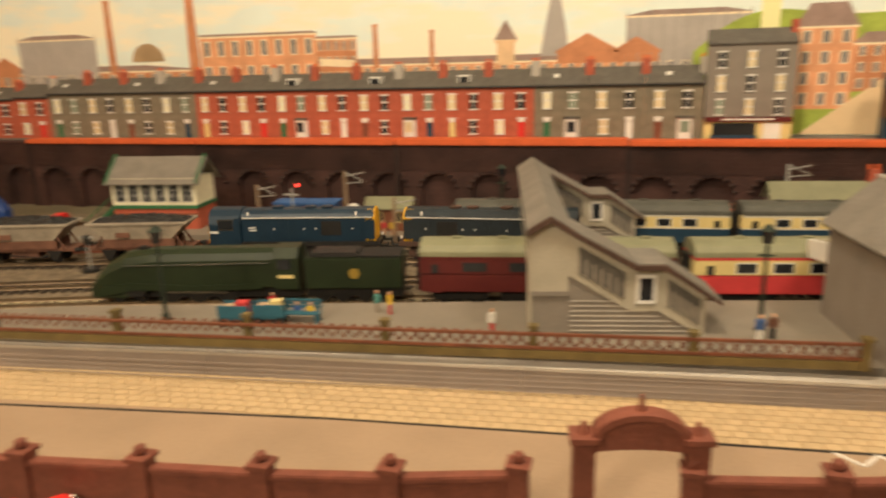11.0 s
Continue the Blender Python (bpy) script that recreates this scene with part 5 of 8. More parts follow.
horse(-0.238, -0.440, 205, label="chestnut model horse by the hedge corner")
horse(-0.205, -0.428, 190, label="chestnut model horse standing beside its companion")
horse(-0.200, -0.266, 80, True, "chestnut model horse grazing among the bushes")
horse(-0.165, -0.181, 0, False, "chestnut model horse seen end-on among the bushes")
horse(-0.200, -0.056, -90, False, "chestnut model horse trotting near the hedge", 0.9)
horse(-0.120, 0.003, -90, False, "chestnut model horse standing by the fence", 1.0)
horse(-0.203, 0.055, -90, False, "chestnut model horse near the hedge", 0.9)
horse(-0.187, 0.076, 90, False, "small chestnut model foal beside a mare", 0.75)
horse(-0.170, 0.160, 95, True, "chestnut model horse grazing under the tree", 0.9)
horse(-0.102, 0.150, -95, False, "chestnut model horse standing by the fence", 0.95)
horse(-0.125, 0.246, -85, True, "chestnut model horse grazing beside the tree", 0.9)
horse(-0.163, 0.339, -90, False, "chestnut model horse by the end of the hedge", 0.85)
tree(-0.176, 0.220, 108, 50, "leaf_dark", "dark green foliage-mat model tree in the meadow", 34, "", 1.4, 0.20, 3800, 2.6)


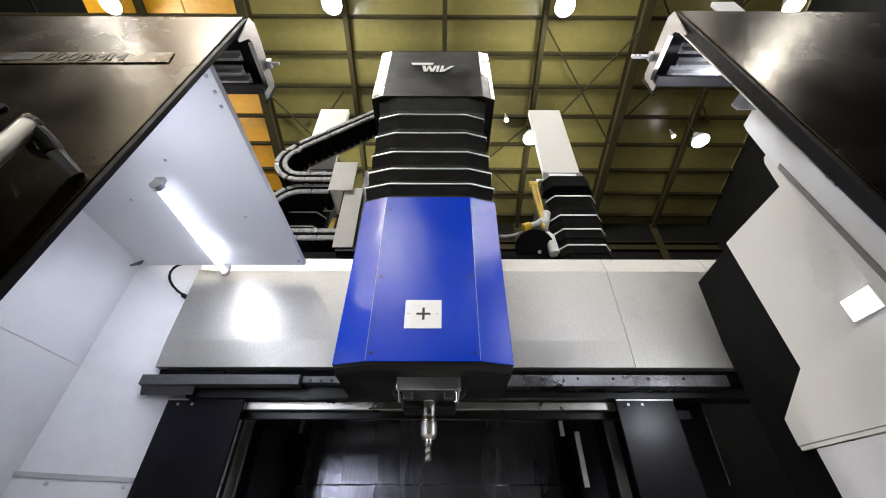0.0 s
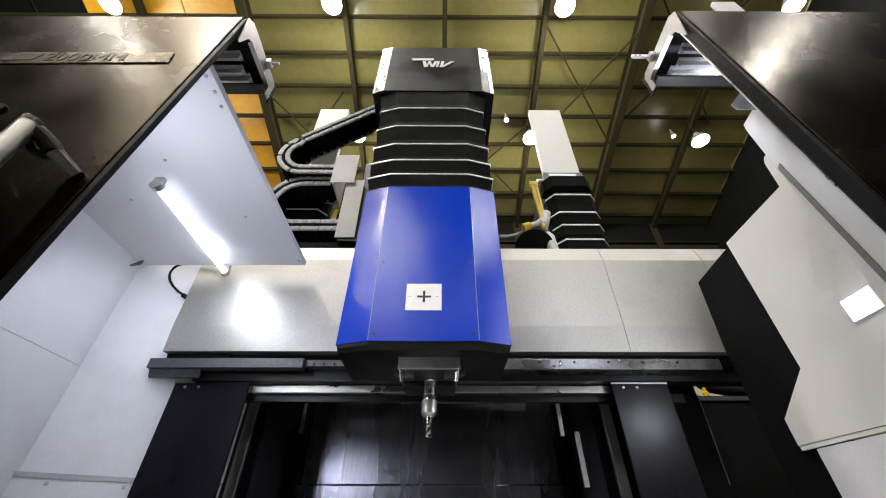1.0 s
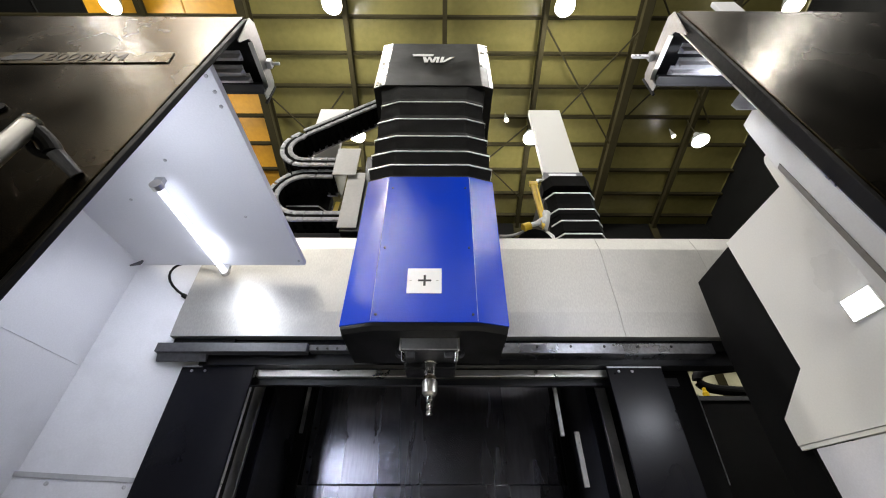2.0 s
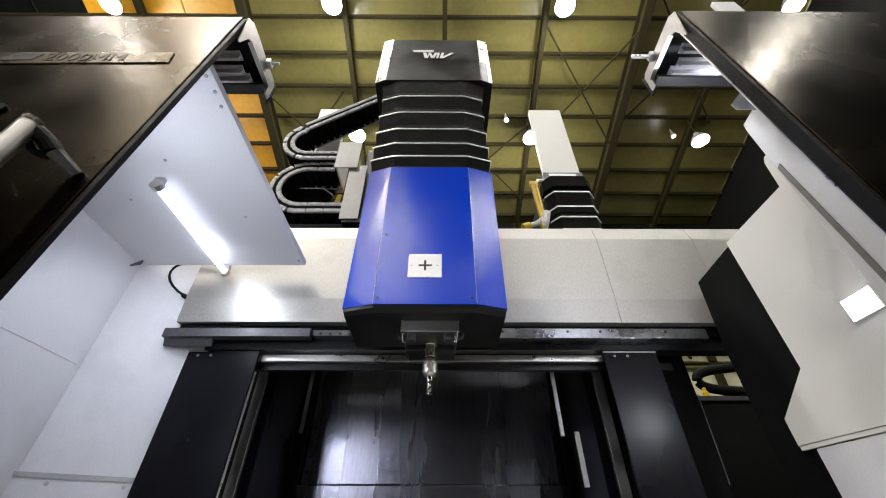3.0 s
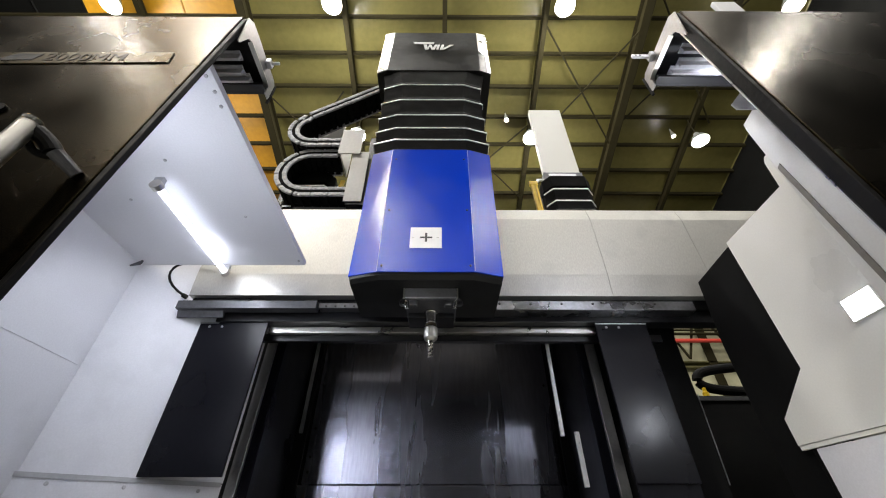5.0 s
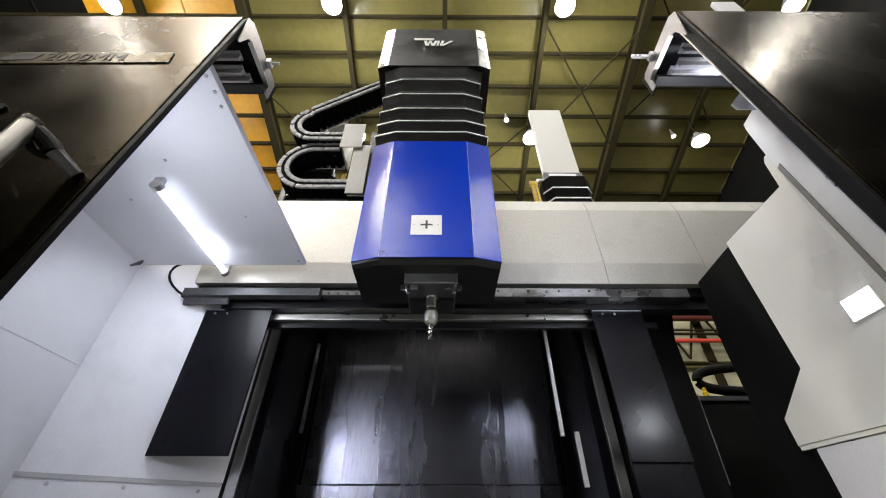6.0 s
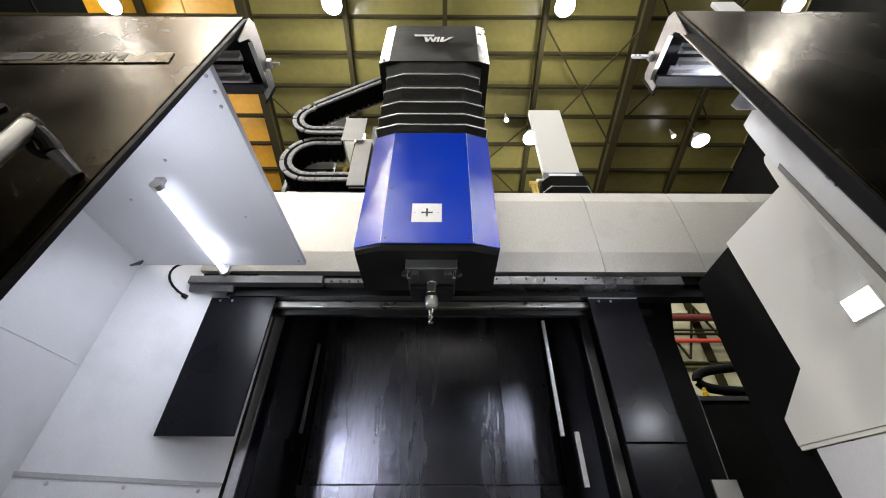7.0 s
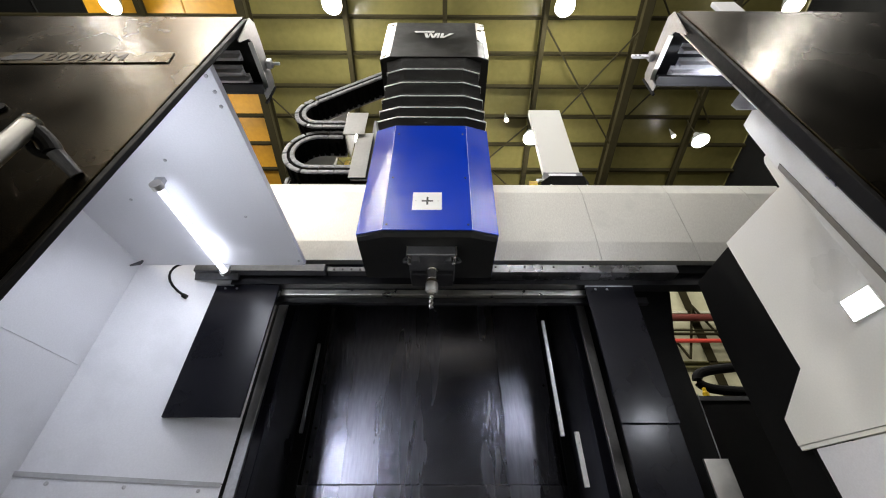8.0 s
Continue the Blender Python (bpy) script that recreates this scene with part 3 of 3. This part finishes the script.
def head_face(z):
    """Depth of the body's front, which leans back a little."""
    return 1.238 + (z - 1.785) / 0.834 * 0.060


def spindle_head():
    t = thing("spindle_head", "tall blue and black spindle head hanging before the cross rail", "spindle head")
    zb, zt = 1.785, 2.619
    low, high = head_ring(-0.372, 0.248, head_face(zb), zb, 0.117, 0.116, 0.034), head_ring(-0.374, 0.259, head_face(zt), zt, 0.111, 0.122, 0.036)
    part("body", loft([low, high]), "blue", t, "blue gloss painted body, spattered with oil mist")
    for i, d in ((2, -1), (3, 1)):
        p, q = Vector(low[i]), Vector(high[i])
        p, q = p + (q - p) * 0.004, p + (q - p) * 0.996
        off = Vector((0, -0.0012, 0))
        r = lambda c: [c + off + Vector((-0.0013, 0.003, 0)), c + off + Vector((-0.0008, 0, 0)), c + off + Vector((0.0008, 0, 0)), c + off + Vector((0.0013, 0.003, 0))]
        part("body_seam", loft([r(p), r(q)]), "seam", t, "thin pale line along the edge of the blue sheet")
    for x in (-0.238, 0.115):
        for z in (1.815, 2.14, 2.53):
            screw("body_screw", (x, head_face(z), z), (0, -1, 0), 0.005, t, "ink")
    part("under_shell", loft([head_ring(-0.366, 0.242, 1.262, 1.762, 0.117, 0.116, 0.034, 1.575), head_ring(-0.368, 0.244, 1.246, 1.774, 0.117, 0.116, 0.034, 1.580), head_ring(-0.370, 0.246, 1.242, 1.7845, 0.117, 0.116, 0.034, 1.585)]), "headblack", t, "black painted underside")
    part("back_box", box(-0.345, 0.225, 1.601, 1.6155, 1.80, 2.60), "black", t)
    # bellows: folds with bright hems
    zs, ys = (2.620, 2.7375, 2.879, 3.045, 3.253, 3.475, 3.797), (1.304, 1.322, 1.344, 1.364, 1.387, 1.406, 1.474)
    xl, xr = (-0.380, -0.392, -0.396, -0.400, -0.405, -0.409, -0.45), (0.262, 0.2695, 0.270, 0.271, 0.273, 0.275, 0.32)
    b = part("bellows", loft([head_ring(-0.376, 0.260, ys[0] + 0.004, zs[0], 0.125, 0.125, 0.035), head_ring(-0.376, 0.260, ys[0] + 0.004, zs[0] + 0.01, 0.125, 0.125, 0.035)]), "cloth", t, "black folded bellows")
    for i in range(6):
        z0, z1, y0, y1 = zs[i], zs[i + 1], ys[i], ys[i + 1]
        e0, e1, f0, f1 = xl[i], xl[i + 1], xr[i], xr[i + 1]
        part("fold", loft([head_ring(e0 + 0.004, f0 - 0.003, y0 + 0.004, z0 + 0.006, 0.125, 0.125, 0.034), head_ring((e0 + e1) / 2 + 0.012, (f0 + f1) / 2 - 0.012, y0 * 0.6 + y1 * 0.4 + 0.016, z0 + (z1 - z0) * 0.35, 0.125, 0.125, 0.034),
                           head_ring(e1 + 0.004, f1 - 0.003, y1 + 0.003, z1 - 0.001, 0.125, 0.125, 0.034)]), "cloth", b)
        if i < 5:
            part("hem", loft([head_ring(e1, f1, y1 - 0.002, z1 - 0.0005, 0.127, 0.126, 0.034, 1.5), head_ring(e1, f1, y1 - 0.002, z1 + 0.005, 0.127, 0.126, 0.034, 1.5)]), "hem", b, "bright metal hem of a fold")
    # motor box on top
    bz, tz = 3.80, 4.635
    lo, hi = head_ring(-0.499, 0.375, 1.470, bz, 0.085, 0.085, 0.028, 1.95), head_ring(-0.510, 0.390, 1.552, tz, 0.085, 0.085, 0.020, 1.95)
    mb = part("motor_box", loft([lo, hi]), "headblack", t, "black motor box")
    # bright strips laid on the black chamfers in place of their reflections
    for i, j, k0, k1, w in ((1, 2, 0.01, 0.997, 0.96), (4, 3, 0.01, 0.42, 0.30), (4, 3, 0.42, 0.997, 0.96)):
        rows = []
        for k in (k0, k1):
            p = Vector(lo[i]).lerp(Vector(hi[i]), k)
            q = Vector(lo[j]).lerp(Vector(hi[j]), k)
            n = Vector((q.y - p.y, p.x - q.x, 0)).normalized()
            n = n if n.y < 0 else -n
            q = p.lerp(q, w)
            rows.append([p + n * 0.0005, q + n * 0.0005, q + n * 0.004, p + n * 0.004])
        part("chamfer_highlight", loft(rows), "alu", mb, "bright strip standing in for the chamfer's reflection")
    lean = math.atan2(0.082, 0.835)
    base = Matrix.Translation((-0.052, 1.4985, 4.19)) @ Matrix.Rotation(-lean, 4, "X") @ Matrix.Diagonal((1.05, 1, 1.15, 1))
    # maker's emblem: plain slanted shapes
    for pl in ([(-0.085, 0.0), (-0.06, 0.0), (-0.05, 0.07), (-0.035, 0.0), (-0.012, 0.0), (0.012, 0.1), (-0.008, 0.1), (-0.024, 0.035), (-0.038, 0.1), (-0.055, 0.1), (-0.066, 0.035), (-0.075, 0.1), (-0.1, 0.1)],
               [(0.002, 0.0), (0.02, 0.0), (0.032, 0.1), (0.014, 0.1)], [(0.03, 0.0), (0.06, 0.0), (0.145, 0.1), (0.115, 0.1), (0.056, 0.025), (0.066, 0.1), (0.045, 0.1)],
               [(-0.175, 0.115), (-0.02, 0.115), (-0.015, 0.15), (-0.185, 0.15)]):
        bm = prism("y", pl, -0.004, 0.0)
        bmesh.ops.transform(bm, matrix=base, verts=bm.verts[:])
        part("emblem", bm, "sticker", mb, "white maker's emblem")
    # target sticker, flat on the leaning front
    tilt = Matrix.Translation((-0.0665, head_face(1.9675), 1.9675)) @ Matrix.Rotation(-math.atan2(0.060, 0.834), 4, "X")

    def stuck(name, x0, x1, z0, z1, y0, y1, material, parent, label=""):
        bm = box(x0, x1, y0, y1, z0, z1)
        bmesh.ops.transform(bm, matrix=tilt, verts=bm.verts[:])
        return part(name, bm, material, parent, label)

    s = stuck("target_sticker", -0.067, 0.067, -0.060, 0.060, -0.0022, -0.0006, "sticker", t, "square white sticker with a black cross")
    stuck("cross_bar", -0.025, 0.027, -0.0045, 0.0045, -0.0028, -0.0023, "ink", s)
    stuck("cross_bar", -0.0035, 0.0055, -0.026, 0.026, -0.0034, -0.0029, "ink", s)
    stuck("tick", -0.058, -0.049, -0.0015, 0.0015, -0.0028, -0.0023, "bracket", s)
    stuck("tick", 0.046, 0.055, -0.0015, 0.0015, -0.0028, -0.0023, "bracket", s)
    return t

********

WHAT NEEDS TO BE DONE:
Whenever "script" turns up in a line, pick that line out.

EXERCISE RESULT:
Continue the Blender Python (bpy) script that recreates this scene with part 5 of 8. More parts follow.
Continue the Blender Python (bpy) script that recreates this scene with part 3 of 3. This part finishes the script.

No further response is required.